Ainda a possibilidade de escapadas por impecáveis auto-estradas, a proximidade romântica da velha Orange, com sua arena impecável e outras lembranças do Império Romano; de Nice (com seu deslumbrante Hotel Negresco), Grasse, com seus perfumes naturais; a cidadela de Saint-Paul-de-Vence, com todos os seus pequenos museus de impressionistas e restaurantes de roteiro gastronômico, com vinho e tudo, muitas vezes mais baratos que os bons restaurantes de São Paulo; os próprios restaurantes de Cannes, os provençais La Mère Besson e La Cave, as pizzas com perfumes inebriantes do simples e agitado La Pizza; a concorrida gastronomia mediterrânea do Félix... Bom, e claro, a fome de cinema, que essa a gente nunca mata.
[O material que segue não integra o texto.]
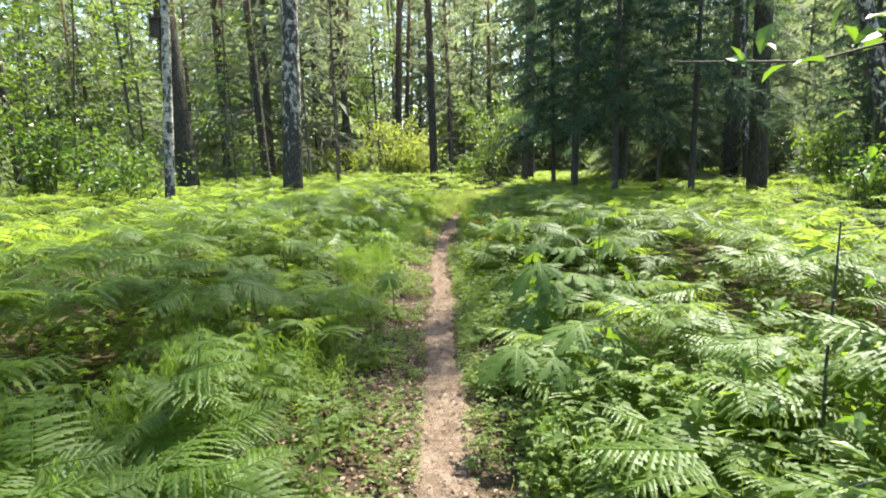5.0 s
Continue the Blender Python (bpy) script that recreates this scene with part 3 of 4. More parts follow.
# ---- shrubs ----
def shrub_leaves(paths, n, seed, size, spread, mat_shape=LEAF, low=0.3):
    rr = np.random.default_rng(seed)
    at = []
    for p in paths:
        p = np.asarray(p, float)
        u = low + (1 - low) * rr.random(n)
        c = np.stack([np.interp(u, np.linspace(0, 1, len(p)), p[:, i]) for i in range(3)], -1)
        at.append(c + rr.standard_normal((n, 3)) * spread)
    at = np.concatenate(at)
    at = at[(at[:, 0] > -1.0) & (at[:, 1] < 0.6)] if low == 0.3 else at
    way = rr.standard_normal((len(at), 3)) * (1, 1, 0.4) + (0, 0, -0.45)
    return scatter(*mat_shape, at, aim(way, rr.normal(0, 0.5, len(at))), size * (0.65 + 0.7 * rr.random(len(at))))


t = thing("cherry_shrub", pose(1.75, 4.45, float(ground_z(1.75, 4.45))) @ Matrix.Scale(0.9, 4), "tall shrub with two crooked dark stems and sunlit leaves", "shrub")
stems = [
    [(-0.02, 0, -0.1), (-0.05, 0, 0.7), (-0.2, 0, 1.38), (-0.25, 0.1, 2.0), (-0.3, 0.1, 2.8), (-0.25, 0.1, 3.7)],
    [(0.06, 0, -0.1), (0.05, 0, 0.85), (0.08, 0, 1.2), (0.22, 0, 1.72), (0.22, 0, 2.1), (0.5, 0.1, 2.4), (0.75, 0.15, 2.8), (1.0, 0.2, 3.5)],
    [(0.22, 0, 2.1), (0.0, -0.1, 2.42), (-0.3, -0.2, 2.78), (-0.55, -0.2, 3.3)],
    [(0.07, 0, 1.1), (-0.08, 0.05, 1.35), (-0.15, 0.1, 1.9), (0.05, 0.3, 2.6), (0.15, 0.4, 3.2)],
]
radii = (0.028, 0.03, 0.016, 0.016)
for p, r in zip(stems, radii):
    p = np.asarray(p)
    u = np.linspace(0, 1, 26)
    q = np.stack([np.interp(u, np.linspace(0, 1, len(p)), p[:, i]) for i in range(3)], -1)
    q[1:-1] = 0.25 * q[:-2] + 0.5 * q[1:-1] + 0.25 * q[2:]
    part("stem", Geo().tube(q, np.linspace(r, r * 0.3, 26), 9, 0.05), M_SMOOTH, t)
rr = np.random.default_rng(5)
twigs = []
for p in stems:
    p = np.asarray(p)
    for k in range(20):
        u = 0.16 + 0.84 * rr.random()
        c = np.array([np.interp(u, np.linspace(0, 1, len(p)), p[:, i]) for i in range(3)])
        if c[2] < 0.6:
            continue
        L = 0.35 + 0.65 * rr.random()
        q = limb_points(c, rr.random() * 6.28, L, 0.5 * rr.random() - 0.1, 0.25, rr, 4, 0.16)
        q[:, 0] -= 0.12 * np.linspace(0, 1, 4)
        part("twig", Geo().tube(q, np.linspace(0.007, 0.002, 4), 4), M_SMOOTH, t)
        twigs.append(q)

part("foliage", shrub_leaves(twigs, 32, 6, 0.08, 0.09), M_BUSHLEAF, t, "translucent yellow-green oval leaves", smooth=False)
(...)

Leon Cakoff, pseudônimo de Leon Chadarevian, é crítico de cinema, criador e diretor da Mostra Internacional de Cinema em São Paulo que completa 30 anos em outubro.

Hotéis

Majestic Barrière
10, boulevard de la Croisette Tel. (0/xx/33/1) 4662-44-93
Refinamento e conforto de um palácio. É protegido por jardins floridos e tem o luxo de ter uma praia privada. Diárias a partir de US$ 350.
InterContinental Cannes-Carlton
58, boulevard de la Croisette Tel. (0/xx/33/4) 9306-4006
Vista para o mar mediterrâneo. Construído em 1911, é um dos mais prestigiados hotéis do mundo. Diárias a partir de US$ 380.
Hilton Cannes
50, boulevard de la Croisette Tel. (0/xx/33/4) 9299-7000 www.hiltoncannes.com
Tem praia particular, piscina, cassino e teatro. Diárias a partir de US$ 240.

Restaurantes

La Mère Besson
13, rue Frères Pradignac Tel. (0/xx/33/4) 9339-5924
Aberto em 1930, apresenta uma cozinha tradicional com opções provençais como sopa de peixe, risoto de frutos do mar e massas com vegetais. Toda sexta-feira, a casa serve pratos à base de bacalhau.
Félix
63, boulevard de la Croisette Tel. (0/xx/33/4) 9394-0061
São cerca de 200 pratos, para todos os gostos. Tem mesas ao ar livre e um terraço com vista panorâmica, que tornam o lugar um ótimo programa.
Maiffret
31, rue d'Antibes Tel. (0/xx/33/4) 9339-0829
Uma confeitaria para passar a tarde entre xícaras de chá e calissons, a especialidade da casa. Doces de frutas cristalizadas são outro destaque.

Não deixe de ir

Boulevard de la Croisette
Jardins floridos, hotéis luxuosos e a beira-mar mais famosa da riviera
Palácio dos Festivais
Tel. (0/xx/33/4) 9339-0101 www.palaisdesfestivals.com
É onde ocorre o famoso festival de cinema. São 25 mil metros quadrados destinados à exibição e 26 salas de conferência e auditórios.